Middle school teacher gave up food industry career to pursue love of education
BULLHEAD CITY — Donna Heronen has been employed by the Bullhead City Elementary School District for about seven years. She has been a teacher a bit longer.
“My sister is a year younger than me,” she said. “I would come home from school and teach her all the math I learned. She was so far advanced, she ended up skipping a grade.”
In a sense, young Elizabeth Heronen was her sister’s first student.
Donna Heronen, now teaching math and science to fifth-graders at Bullhead City Middle School, said she always had wanted to be an educator, but that her life took a detour for a while.
While in college, Heronen worked in fast food. She became a manager and began climbing in that industry, eventually landing as food and beverage manager at a Laughlin casino.
Her return to her dream began when her son broke his arm. While driving him to Lake Havasu City, she noticed a sign for a local Northern Arizona University program.
She then signed up for classes and earned a bachelor’s degree in elementary education.
Heronen has spent her entire teaching career at the campus, which until this school year was the sixth- through eighth-grade Bullhead City Junior High.
Heronen said that she has made some adjustments to adapt to teaching younger children.
“Eighth-graders can handle more work at a time,” she noted. “They’re a little bit more self-directing.”
The younger students?
“Fifth-graders get much more wiggly,” Heronen said. “They need more movement. I noticed that my fifth-graders need more redirecting.”
Her life experience also includes four years in the U.S. Naval Reserve as an aerographer’s mate. She said she talks about that and other parts of her life as a way of relating to the students how their lessons will apply later.
“They don’t understand why fractions are important,” she said. “Or why they need to be able to estimate.”
Heronen said she likes to use examples from everyday life in her teaching, because it helps keep the students engaged. She discusses sports when talking about physics, and “I like to relate a lot of stuff in math to cooking.”
Baking, Heronen said, is a good lead-in to teaching about measurements.
Upcoming activities for her students include the school science fair in mid-March. She said students will engage in consumer product testing and measure differences among various brands of fertilizer, paper towels and other products.
Along with converting to a 5-6 campus this year, BCMS has adopted a new class format under which students take science and math with the same teacher.
Heronen previously taught science exclusively, but she said math and science were her two favorite subjects, and she has been tutoring students in math, so she didn’t need much preparation.
Students Lamberto Cruz and Heidi Arias-Gonzalez said Heronen makes both subjects interesting, and that they’re learning a lot in her classes.
Heronen’s students can earn prize tickets by demonstrating exemplary behavior in class. Ten tickets gets a student a pencil, eraser, notebook, activity book or other prize.
Heronen said she’d rather reward students for what they should be doing than punish their poor choices.

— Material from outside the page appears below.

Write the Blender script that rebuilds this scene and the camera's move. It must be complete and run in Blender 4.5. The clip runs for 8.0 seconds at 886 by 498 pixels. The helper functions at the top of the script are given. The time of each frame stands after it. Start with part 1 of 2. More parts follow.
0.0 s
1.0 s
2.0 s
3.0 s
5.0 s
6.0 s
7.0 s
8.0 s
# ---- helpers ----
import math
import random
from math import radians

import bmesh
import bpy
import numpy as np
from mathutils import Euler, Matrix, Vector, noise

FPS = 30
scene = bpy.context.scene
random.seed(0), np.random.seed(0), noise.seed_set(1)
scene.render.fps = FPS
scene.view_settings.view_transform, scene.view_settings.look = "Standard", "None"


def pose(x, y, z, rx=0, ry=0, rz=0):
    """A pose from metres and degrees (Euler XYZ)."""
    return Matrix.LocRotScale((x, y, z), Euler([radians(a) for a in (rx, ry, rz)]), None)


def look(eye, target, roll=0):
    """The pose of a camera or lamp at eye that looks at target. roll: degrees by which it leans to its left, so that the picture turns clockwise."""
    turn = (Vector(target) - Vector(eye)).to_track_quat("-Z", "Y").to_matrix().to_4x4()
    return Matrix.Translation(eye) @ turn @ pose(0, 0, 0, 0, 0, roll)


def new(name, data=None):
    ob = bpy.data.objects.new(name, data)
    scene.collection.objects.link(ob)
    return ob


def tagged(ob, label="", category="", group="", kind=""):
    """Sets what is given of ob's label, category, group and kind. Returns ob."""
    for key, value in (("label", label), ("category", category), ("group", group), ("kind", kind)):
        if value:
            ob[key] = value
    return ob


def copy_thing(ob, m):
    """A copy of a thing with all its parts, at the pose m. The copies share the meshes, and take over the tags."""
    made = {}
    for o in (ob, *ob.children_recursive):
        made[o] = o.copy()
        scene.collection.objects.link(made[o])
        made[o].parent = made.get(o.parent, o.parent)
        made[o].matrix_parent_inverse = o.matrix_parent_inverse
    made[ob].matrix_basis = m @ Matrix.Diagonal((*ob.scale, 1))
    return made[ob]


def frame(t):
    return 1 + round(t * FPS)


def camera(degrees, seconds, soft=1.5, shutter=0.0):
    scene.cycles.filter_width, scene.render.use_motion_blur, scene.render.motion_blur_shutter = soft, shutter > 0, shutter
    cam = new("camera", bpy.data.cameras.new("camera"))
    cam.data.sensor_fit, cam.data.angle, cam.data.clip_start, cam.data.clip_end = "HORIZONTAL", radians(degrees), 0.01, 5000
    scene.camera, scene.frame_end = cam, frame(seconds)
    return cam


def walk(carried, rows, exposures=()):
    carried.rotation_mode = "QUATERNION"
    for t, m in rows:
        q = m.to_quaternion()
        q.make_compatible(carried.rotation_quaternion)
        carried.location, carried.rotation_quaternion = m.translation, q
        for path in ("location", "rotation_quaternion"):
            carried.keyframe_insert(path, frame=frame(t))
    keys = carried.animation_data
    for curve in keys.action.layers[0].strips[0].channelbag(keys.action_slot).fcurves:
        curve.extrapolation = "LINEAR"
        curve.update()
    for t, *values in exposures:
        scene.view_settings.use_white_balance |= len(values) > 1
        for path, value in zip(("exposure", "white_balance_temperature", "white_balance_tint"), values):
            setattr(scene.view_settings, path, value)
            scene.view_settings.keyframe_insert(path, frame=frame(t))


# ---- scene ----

She said the things she likes about being an educator include the challenge posed by the work.
“I love ... a job that makes your mind work,” Heronen said. “I don’t want to go through the motions. (In teaching), every day, something new happens. Your mind’s not being stagnant.”
AT BCMS, she said, her colleagues and administrators maintain a positive atmosphere, and are quick to help one another.
And there also are the students.
“I love the kids we have here,” Heronen said. “Yes, some are challenges, but without challenges, life wouldn’t be interesting.”